I’m just back this week from a glorious holiday that took me for about a fortnight to Ireland and another to Scotland. Music of all kinds met me, sustained me, intrigued me, opened me up. First, of course, there is always the music of the world itself, and the new melodies of unfamiliar birds and voices, and the old melody of the wind ruffling the Clady River in Gaoth Dobhair or stirring the rocks of Gairloch in northwest Scotland. But there is also the music of certain times and places – irreplacable, unique, alive. In Gaoth Dobhair many nights after supper I sat listening to the voice of my new friend Seán Ó Baoill (Johnny Boyle), a singer of great power and beauty – though he himself modestly deferred compliments: Níl ionam ach seanphréachán!, he would say. “I’m only an old crow.”

Hardly! What a pleasure to meet someone so heartily in thrall to songs, so eager to sing them, to share and teach them. He showed me the bulging binders in which he’s collected dozens of songs, and out of these storehouses he drew songs he thought I should learn. Now that most cars are built with CD players rather than cassette decks, his collection of live and taped recordings is harder to access. He’ll have to switch over to CD, he knows, but it’s not that easy to duplicate what he has on cassette. I came home with a handful of those cassettes, too. And better still, Sean allowed me to record him on mini-disk, and now I can listen to him singing anytime and learn some of the songs in his impressive repertoire.

But of course that’s not the same – not by a long shot.

What’s missing? Seán Henry, our host, and Roisín, our hostess, leaning in the doorway, smiling at their old friend singing.

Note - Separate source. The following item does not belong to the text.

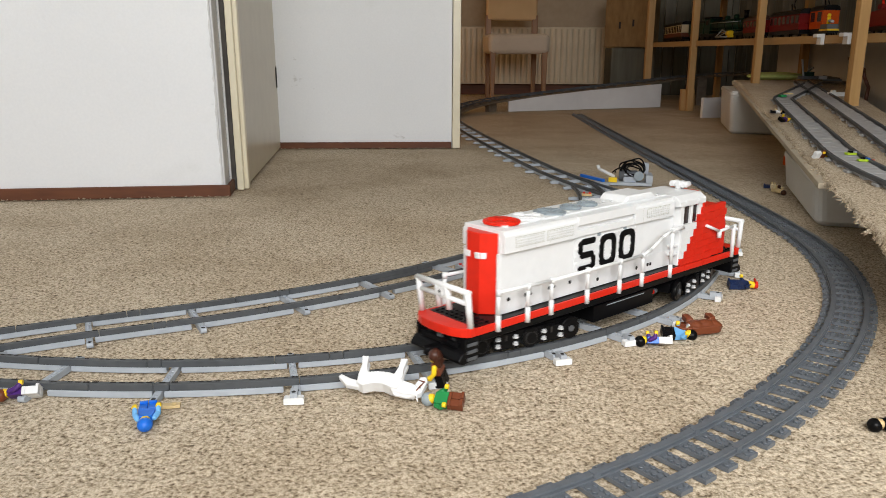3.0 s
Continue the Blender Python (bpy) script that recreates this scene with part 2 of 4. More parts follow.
# ---------------------------------------------------------------- track geometry
class Line:
    """A track's centre line: a start, a heading and (length, curvature) pieces; z by a rise."""

    def __init__(self, start, heading, pieces, rise=None, step=0.004):
        x, y, h, s = *start, heading, 0.0
        self.s, self.p, self.h = [0.0], [(x, y)], [h]
        for length, k in pieces:
            n = max(1, int(round(length / step)))
            d = length / n
            for _ in range(n):
                x, y = x + d * math.cos(h + k * d / 2), y + d * math.sin(h + k * d / 2)
                h, s = h + k * d, s + d
                self.s.append(s), self.p.append((x, y)), self.h.append(h)
        self.s, self.p, self.h = np.array(self.s), np.array(self.p), np.array(self.h)
        self.rise = rise or (lambda x, y, s: 0.0)
        self.length = s

    def at(self, s, off=0.0, up=0.0):
        """Point at s, off metres to the right of travel."""
        x, y, h = np.interp(s, self.s, self.p[:, 0]), np.interp(s, self.s, self.p[:, 1]), np.interp(s, self.s, self.h)
        X, Y = x + off * math.sin(h), y - off * math.cos(h)
        return Vector((X, Y, self.rise(X, Y, s) + up))

    def turn(self, s):
        return float(np.interp(s, self.s, self.h))

    def frame_at(self, s, off=0.0, up=0.0):
        return Matrix.Translation(self.at(s, off, up)) @ Matrix.Rotation(self.turn(s), 4, "Z")


def bar_along(line, s0, s1, off, w, z0, z1, mat, shape=None, step=0.012, profile=None):
    """A bar that follows the line from s0 to s1."""
    sh = shape or Shape()
    n = max(1, int(math.ceil((s1 - s0) / step)))
    prof = profile or [(-w / 2, z0), (w / 2, z0), (w / 2, z1), (-w / 2, z1)]
    k = len(prof)
    v = [line.at(s0 + (s1 - s0) * i / n, off + u, z) for i in range(n + 1) for u, z in prof]
    f = [tuple(range(k)), tuple(range(n * k, n * k + k))[::-1]]
    for i in range(n):
        for j in range(k):
            a, b = i * k + j, i * k + (j + 1) % k
            f.append((a, a + k, b + k, b))
    return sh.solid(v, f, mat)


GAUGE = 0.0628
BEAM = 0.0074          # height of one course of beams
MAIN = Line((-0.5573, 0.8063), -0.1748, [(0.1794, 0.6705), (0.5009, 1.1234), (0.3239, 1.3888), (0.4121, 1.1086), (0.3391, 1.6043), (0.5725, -0.3516), (1.3411, -0.0414), (0.4053, -0.0197), (0.9322, -1.3323), (1.1653, 0), (1.0538, -2.1909), (1.1653, 0)],
            rise=lambda x, y, s: 0.0 if s < 4.155 else min(0.212, (s - 4.155) * 0.0805))
BRANCH = Line((-0.608, 0.8466), 0.5546, [(0.2563, -0.5222), (0.5678, 0.7032), (0.4613, 0.8573), (0.4645, 1.2394), (0.0507, -0.0158)])
OUTER = Line((-0.1073, 0.4483), 0.356, [(0.8164, 0.7909), (0.5824, 0.8673), (0.35, 0.145), (0.7329, 0.0), (1.2164, -0.012), (0.74, 0.0)])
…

The table still crowded with teacups and teapot and the last of the supper which was, every night, plentiful, bountiful, home-cooked and delicious. A crowd of us lingering there to listen. The evening still fully alight outside the window, and the promise of light for many more hours in the northern night. And Irish spoken and sung, alive in that house in that place.

Better than anything bought from a giftshop, stowed in a suitcase, hauled on a plane: songs and singers!